On Croagh Patrick
“It’s good for the soul.”
Not the words I expected to hear from a 70-something hiker as he ascended the tough scree slopes of Croagh Patrick, a mountain on Ireland’s western seaboard, on a rain and wind-lashed November afternoon.
The light was falling and I was coming off the mountain as quickly as my sodden boots could carry me. As I descended I was surprised to see, emerging from the mist ten minutes below the summit, a couple of men making their way up.
As they got closer I expected a brief conversation, above the howling wind, about conditions on top or how much longer they had to hike to get there. That’s if I even wanted to engage in conversation – my summit high had quickly faded and I was dreaming of taking off every piece of wet clothing once I got back to my car.
The lead climber, now just meters away, was 40 years older than me, moving slower than I was and clearly feeling the impact of a 700 meter ascent up a wet rock path.
Seconds before we passed he looked up and grimaced, before smiling briefly and giving me his words of advice. A second later we parted. I think we managed a mutual ‘best of luck’ – but I doubt either of us heard it above the wind.

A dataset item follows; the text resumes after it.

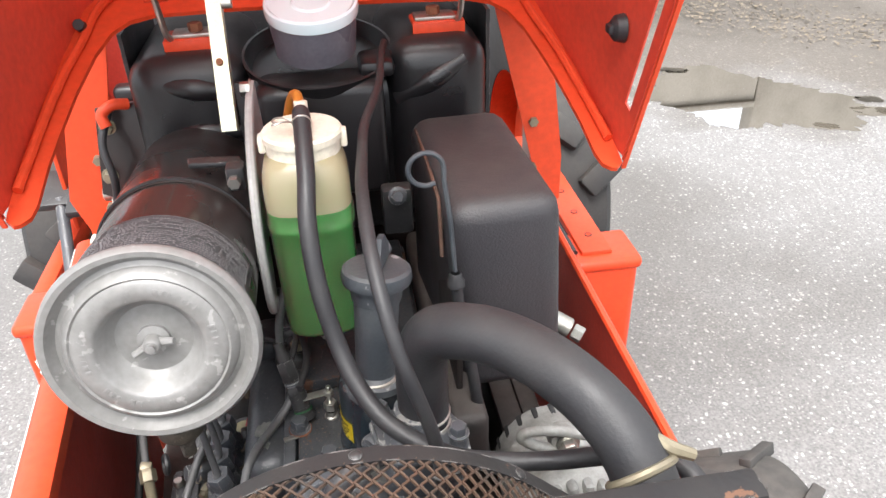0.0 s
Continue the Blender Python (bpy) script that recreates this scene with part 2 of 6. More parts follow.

This morning I awoke more than 4,400 miles from Croagh Patrick, to the sight of rain pouring down on the September streets of Portland, Oregon. It was before dawn, I was tired, my legs were sore, my rain-gear packed in a box still in transit from Ireland.
I could’ve provided myself with a dozen more excuses not to go for a morning run. But something in the rising light or the hanging clouds on the West Hills kicked me back to November 2008, to the slopes of Croagh Patrick and an old hiker who refused to quit on a hard mountain day.
My three miler was little compared to his daylong climb, though we probably wound up equally drenched afterwards.
Eight years on, the Croagh Patrick climber’s advice has stayed with me. Whether it’s climbing a weather-lashed mountain or pounding city streets through the rain, don’t think it, just do it – and keeping doing it. If nothing else, your soul will be fit.